Modern physics tells us that all we understand of the atom, the body, the cell might be the product of our culture finding the right frame for the right picture, the clock, the microscope, the voltmeter; these symbols are arbitrary and this is a language. The specific physics of Einstein’s theories, statistically drawn apart from Newton’s mechanics, may have been driven by the necessities of World War II. Newton’s choice of bodies may be driven by forces culturally significant and powerful in his era and geographic region. These bodies may still be present in some or all their form today. We can ask, what is Einstein’s theory specifically, what is Newton’s, with their physics drawn in relation to other physics; what alternate physics could we have developed in our world history and who would have a voice today? Are our physics culturally and technologically restrictive and what can we achieve with scientific diversity?

Form, culture, and scientific diversity

Following the form of Rem Koolhaas’ CCTV Building, we struggle to identify historical origin and cultural ownership.

Tesla believed our present cultural paradigm, seeing space travel as the future, our organism stemming from the radiation of the sun, limits our options in use of energy, a juxtaposition inducing limitless options from a change of perspective.
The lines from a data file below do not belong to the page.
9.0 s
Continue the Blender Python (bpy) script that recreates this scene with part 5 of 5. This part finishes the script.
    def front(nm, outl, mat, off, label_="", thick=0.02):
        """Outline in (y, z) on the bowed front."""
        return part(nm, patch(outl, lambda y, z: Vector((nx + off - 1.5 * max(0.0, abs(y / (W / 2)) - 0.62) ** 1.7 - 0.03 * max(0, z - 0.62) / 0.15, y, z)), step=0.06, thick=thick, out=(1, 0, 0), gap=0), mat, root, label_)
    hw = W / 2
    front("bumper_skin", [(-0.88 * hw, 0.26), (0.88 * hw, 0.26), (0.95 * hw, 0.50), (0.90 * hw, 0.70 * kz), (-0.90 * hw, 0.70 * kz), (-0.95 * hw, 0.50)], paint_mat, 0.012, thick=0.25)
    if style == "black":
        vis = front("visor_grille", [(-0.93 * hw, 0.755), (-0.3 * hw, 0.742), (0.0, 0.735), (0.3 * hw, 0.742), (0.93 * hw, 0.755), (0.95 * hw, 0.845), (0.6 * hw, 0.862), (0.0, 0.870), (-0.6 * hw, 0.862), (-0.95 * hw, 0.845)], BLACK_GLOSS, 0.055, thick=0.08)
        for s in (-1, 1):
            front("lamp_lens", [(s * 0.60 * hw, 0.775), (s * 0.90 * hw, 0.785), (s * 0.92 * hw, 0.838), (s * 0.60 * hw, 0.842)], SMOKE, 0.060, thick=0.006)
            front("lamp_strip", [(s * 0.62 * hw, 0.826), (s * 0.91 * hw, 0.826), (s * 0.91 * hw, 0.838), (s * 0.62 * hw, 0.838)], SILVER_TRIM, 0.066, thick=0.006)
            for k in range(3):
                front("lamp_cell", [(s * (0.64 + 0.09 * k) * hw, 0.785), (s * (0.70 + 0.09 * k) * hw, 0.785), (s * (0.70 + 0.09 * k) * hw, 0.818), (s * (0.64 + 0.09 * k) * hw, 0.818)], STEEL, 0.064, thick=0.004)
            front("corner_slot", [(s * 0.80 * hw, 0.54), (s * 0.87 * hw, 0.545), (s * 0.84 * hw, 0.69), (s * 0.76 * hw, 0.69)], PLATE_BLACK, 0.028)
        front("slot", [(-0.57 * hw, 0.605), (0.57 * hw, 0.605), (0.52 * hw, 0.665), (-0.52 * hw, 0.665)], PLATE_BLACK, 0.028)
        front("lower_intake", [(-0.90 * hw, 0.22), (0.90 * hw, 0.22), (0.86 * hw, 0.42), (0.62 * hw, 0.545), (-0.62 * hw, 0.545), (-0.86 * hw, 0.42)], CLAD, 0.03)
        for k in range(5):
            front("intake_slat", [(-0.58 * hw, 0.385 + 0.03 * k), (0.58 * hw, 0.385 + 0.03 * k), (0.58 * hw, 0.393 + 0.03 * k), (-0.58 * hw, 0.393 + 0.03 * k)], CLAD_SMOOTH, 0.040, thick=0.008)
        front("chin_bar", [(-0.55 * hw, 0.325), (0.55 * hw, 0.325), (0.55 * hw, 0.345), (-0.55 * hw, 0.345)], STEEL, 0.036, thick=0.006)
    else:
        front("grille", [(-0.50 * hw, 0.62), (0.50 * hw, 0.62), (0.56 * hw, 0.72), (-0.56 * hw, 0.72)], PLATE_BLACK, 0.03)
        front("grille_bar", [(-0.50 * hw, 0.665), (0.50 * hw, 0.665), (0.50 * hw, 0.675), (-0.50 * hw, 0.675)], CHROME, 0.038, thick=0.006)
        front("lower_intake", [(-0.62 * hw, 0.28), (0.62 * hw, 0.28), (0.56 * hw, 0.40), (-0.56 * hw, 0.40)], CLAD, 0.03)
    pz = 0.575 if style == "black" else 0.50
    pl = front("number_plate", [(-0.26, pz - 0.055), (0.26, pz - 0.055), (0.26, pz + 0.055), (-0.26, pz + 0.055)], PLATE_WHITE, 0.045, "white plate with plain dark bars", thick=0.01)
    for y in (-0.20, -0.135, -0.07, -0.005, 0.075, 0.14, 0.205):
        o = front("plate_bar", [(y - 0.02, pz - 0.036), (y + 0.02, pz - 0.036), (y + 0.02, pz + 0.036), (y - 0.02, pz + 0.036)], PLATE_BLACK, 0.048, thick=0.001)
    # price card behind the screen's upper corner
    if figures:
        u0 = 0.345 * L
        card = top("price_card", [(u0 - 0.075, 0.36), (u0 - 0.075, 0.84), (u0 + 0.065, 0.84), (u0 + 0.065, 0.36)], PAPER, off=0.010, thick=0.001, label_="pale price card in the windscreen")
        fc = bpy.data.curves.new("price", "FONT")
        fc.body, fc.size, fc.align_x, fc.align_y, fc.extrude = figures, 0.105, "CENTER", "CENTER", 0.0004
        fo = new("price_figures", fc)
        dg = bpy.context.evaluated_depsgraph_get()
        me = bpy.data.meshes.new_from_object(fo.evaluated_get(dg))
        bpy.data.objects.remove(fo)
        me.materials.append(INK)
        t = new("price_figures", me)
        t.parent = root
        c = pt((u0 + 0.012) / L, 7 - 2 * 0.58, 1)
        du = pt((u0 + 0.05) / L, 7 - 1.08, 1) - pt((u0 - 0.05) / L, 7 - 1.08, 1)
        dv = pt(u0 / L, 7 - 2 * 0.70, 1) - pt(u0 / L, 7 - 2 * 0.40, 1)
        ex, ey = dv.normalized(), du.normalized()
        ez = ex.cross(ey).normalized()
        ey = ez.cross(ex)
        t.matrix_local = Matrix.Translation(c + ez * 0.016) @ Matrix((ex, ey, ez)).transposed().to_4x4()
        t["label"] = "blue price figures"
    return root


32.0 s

A similar phenomenon can exist with architectural form; Sullivan wrote that “form ever follows function” which we can interpret as form should stem from the function of its materials, form should reflect its message and its use, and form, as culture, follows function, its use and message. Is the evolution of our form similarly restrictive? Culture as form is perceived individually and collectively, it is used, interpreted, and it works on and for its users and owners. Per Tesla’s difficulties with energy, we can begin thinking about our difficulties with human form and culture. Do we have culturally pluralistic forms, as possibly existed during the Baroque, today? Do we have diversity of form and culture? Do we have the physics to support these cultural paradigms per form follows the function of its materials, the correct laws explaining the correct lighting to match the correct building, the correct culture behind the correct physics to explain the correct ethos of the correct cultural mission for the correct building? Do we have diversity in form, culture, and science?

Finally, we can begin to think about our technology that we buy and use, our refrigerators, microwaves, televisions, and computers, which change our eyes and needs and reflect back to our architecture. Are we preparing ourselves for an exponentially complex future and its benefits to our individual and collective expression and understanding?